I check my watch, it was now 5am and I had a bit of a moment. I’m going to finish this beast. I run, hard and try as little of the walk/run strategy as possible. With 3 miles to go at 6:20am and the darkness of night gone I experienced one of the most euphoric moments of my running career to date. This was in the bag. A massive weight off my shoulder. Everything is so much easier in the light. I come in for the final straight and see Jon going out for his final 3 miles with Sarah close behind. I’m speaking for him but I certainly think we shared a bit of a euphoric moment. Both being fathers of twins we know what hard is. We both shout something at each other. “Sub 24hrs baby!!!!” I say with Jon replying “Easy!!!”

Good lad.

I cross the line. Traviss congratulates me and asks what all that nonsense was about at 10pm last night but tells me not to worry – these things usually get lost in the detail. Unfortunately they don’t. A strong sub 23hr finish saw me presented with a gold buckle.

I won’t go into the details of the drive home or the rest of my Sunday as it was all rather hazy! All I will say though is that once the race was over I learnt that it had a 45% drop out rate. Fortunately all the people mentioned above crossed the line on that windy and rainy weekend.

Tips:

Be like Jon.
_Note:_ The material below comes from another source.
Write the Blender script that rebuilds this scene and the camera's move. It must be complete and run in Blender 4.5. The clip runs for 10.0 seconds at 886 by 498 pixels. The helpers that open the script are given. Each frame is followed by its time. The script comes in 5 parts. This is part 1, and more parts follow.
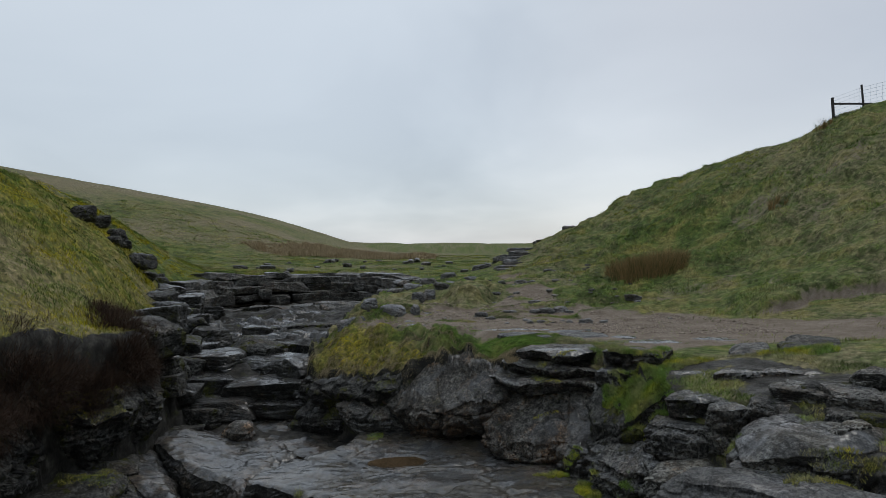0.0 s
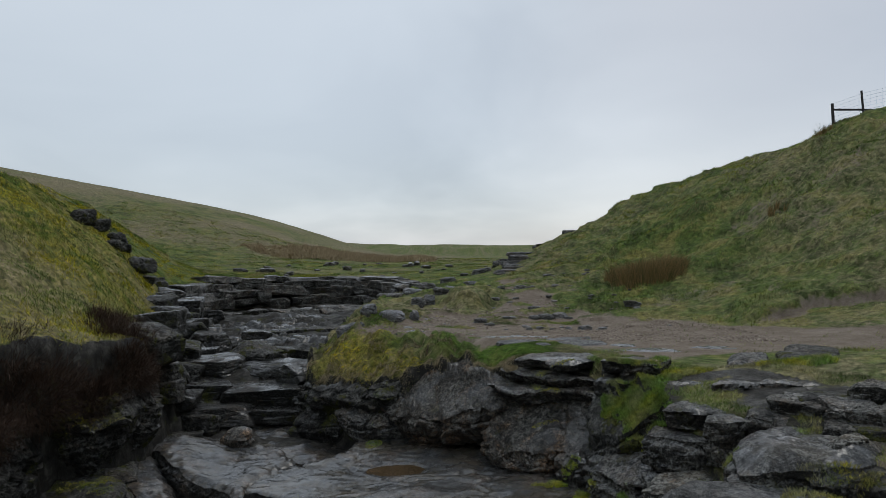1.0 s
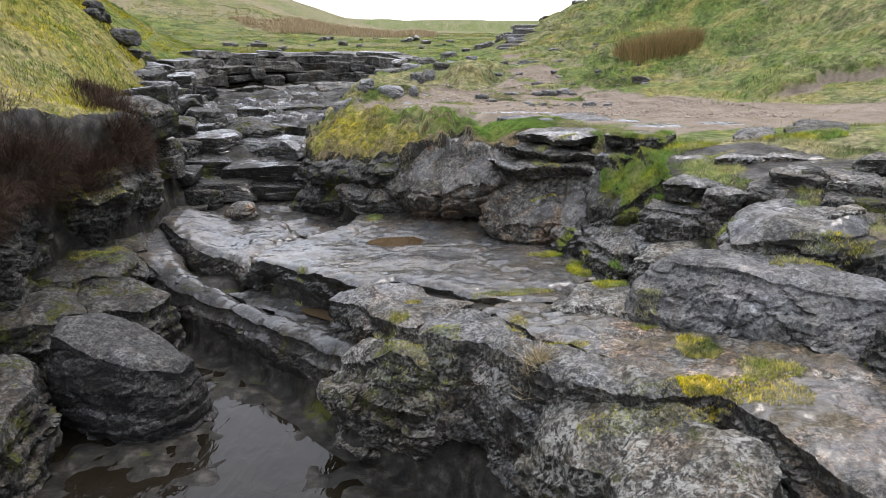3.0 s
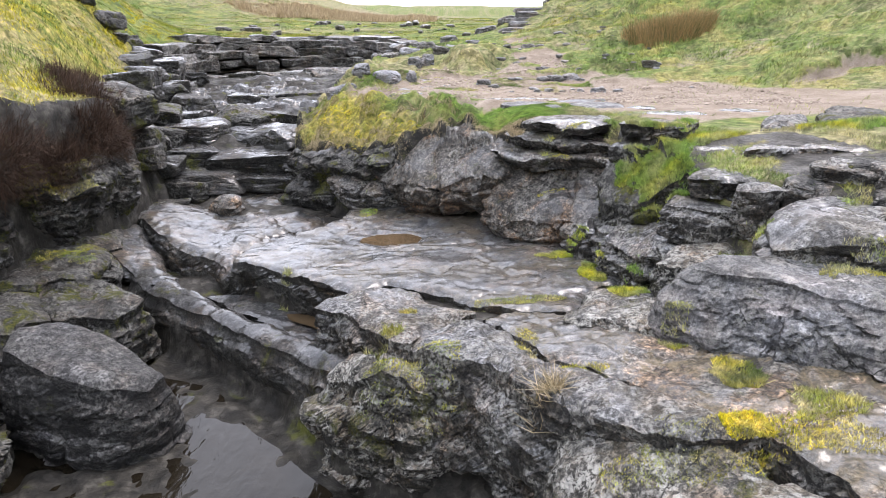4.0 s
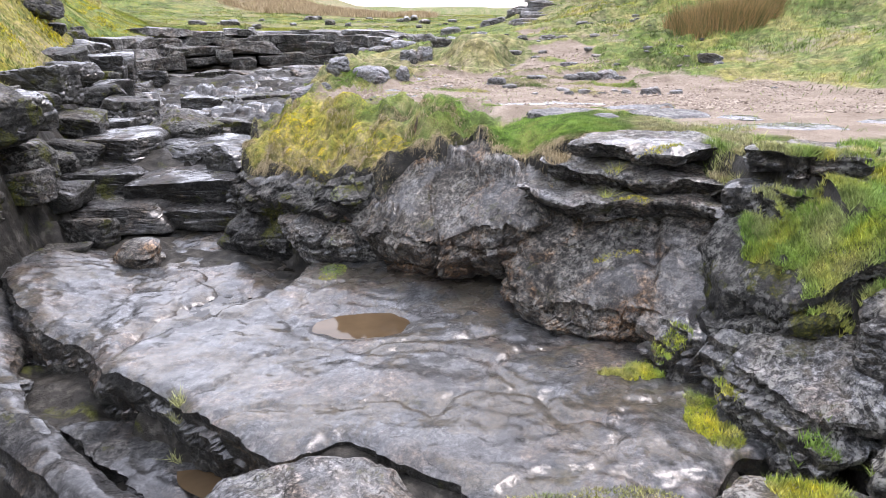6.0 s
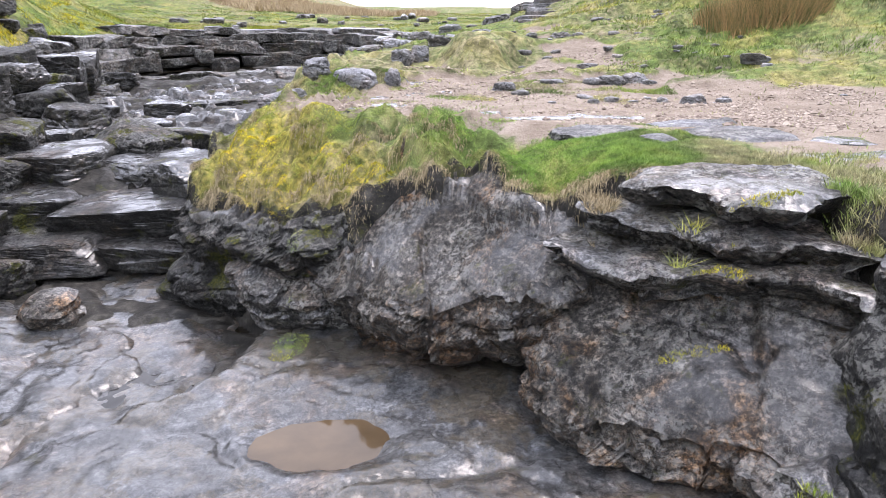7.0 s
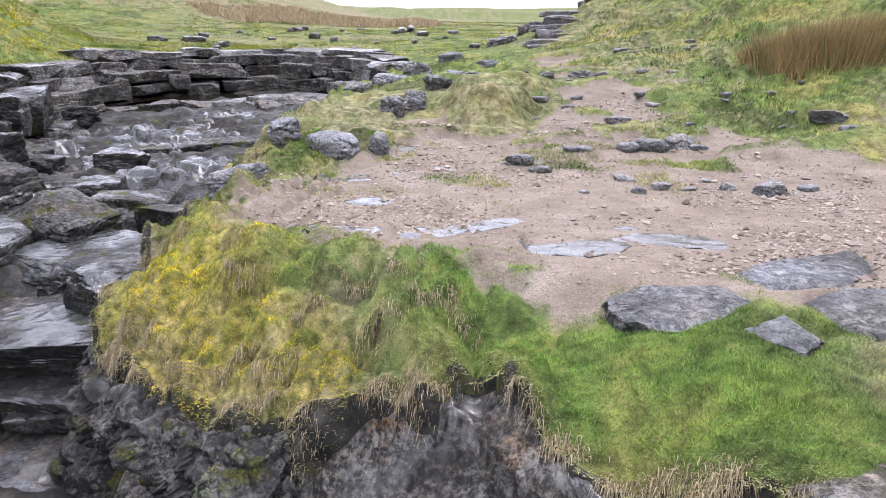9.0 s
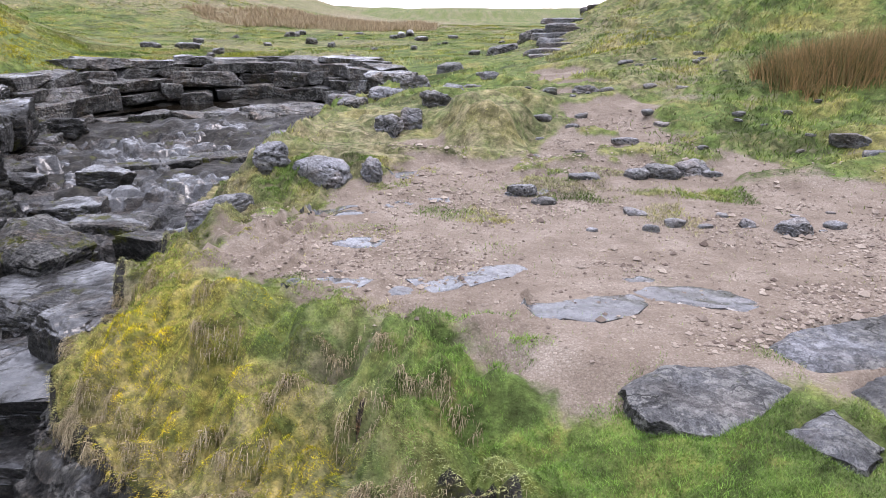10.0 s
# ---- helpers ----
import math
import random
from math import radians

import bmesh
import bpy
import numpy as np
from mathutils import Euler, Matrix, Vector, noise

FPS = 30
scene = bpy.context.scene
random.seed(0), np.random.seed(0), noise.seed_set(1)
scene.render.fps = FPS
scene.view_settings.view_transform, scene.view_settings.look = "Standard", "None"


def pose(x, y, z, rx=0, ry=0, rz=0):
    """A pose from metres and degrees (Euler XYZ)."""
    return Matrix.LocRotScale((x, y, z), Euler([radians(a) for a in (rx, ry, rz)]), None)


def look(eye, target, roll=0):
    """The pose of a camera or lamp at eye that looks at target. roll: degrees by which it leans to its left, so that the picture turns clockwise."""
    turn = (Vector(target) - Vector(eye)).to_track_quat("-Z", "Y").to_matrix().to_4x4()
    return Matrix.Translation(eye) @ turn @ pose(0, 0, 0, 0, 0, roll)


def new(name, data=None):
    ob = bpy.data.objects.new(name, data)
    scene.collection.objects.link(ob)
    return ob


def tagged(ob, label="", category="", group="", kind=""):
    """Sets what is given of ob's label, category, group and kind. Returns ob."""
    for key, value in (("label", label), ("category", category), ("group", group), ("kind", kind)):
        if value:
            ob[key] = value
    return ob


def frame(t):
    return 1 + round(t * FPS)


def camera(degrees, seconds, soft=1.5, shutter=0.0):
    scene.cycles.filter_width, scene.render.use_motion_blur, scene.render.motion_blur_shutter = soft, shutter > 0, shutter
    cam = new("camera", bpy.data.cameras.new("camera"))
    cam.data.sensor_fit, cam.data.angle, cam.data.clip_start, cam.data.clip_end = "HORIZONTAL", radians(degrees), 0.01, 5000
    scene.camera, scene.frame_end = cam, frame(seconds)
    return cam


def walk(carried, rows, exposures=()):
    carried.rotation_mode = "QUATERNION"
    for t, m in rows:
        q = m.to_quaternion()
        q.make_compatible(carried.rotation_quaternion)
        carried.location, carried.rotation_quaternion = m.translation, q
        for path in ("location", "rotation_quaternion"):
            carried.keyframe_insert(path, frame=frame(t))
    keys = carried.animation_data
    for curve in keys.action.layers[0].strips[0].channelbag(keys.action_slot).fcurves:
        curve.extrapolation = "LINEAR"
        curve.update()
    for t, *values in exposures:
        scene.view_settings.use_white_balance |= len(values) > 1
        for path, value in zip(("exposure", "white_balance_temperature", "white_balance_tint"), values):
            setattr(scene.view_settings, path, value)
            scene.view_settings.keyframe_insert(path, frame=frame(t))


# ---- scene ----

Plan it and plan it and execute it to the plan. If you can’t then be like Sarah or me. Find a Jon out there and follow.

Don’t try and “beat” your own goals. Your mind was of a sane state when making them. All through the first 66miles I was thinking that I could be done by 4am and running like it was possible. Most of us will be there overnight – likelihood is you will be too!!!

No one really cares about your race time. Only you.

Complete the race and running will never taste the same again!!!

IMG_1228
Me with Jon and Sarah (not at the 100 mile race)

1 thought on “The Samphire 100 Miler

  1. Good read Simon! And congratulations – what an achievement – I’m in awe! Very inspirational!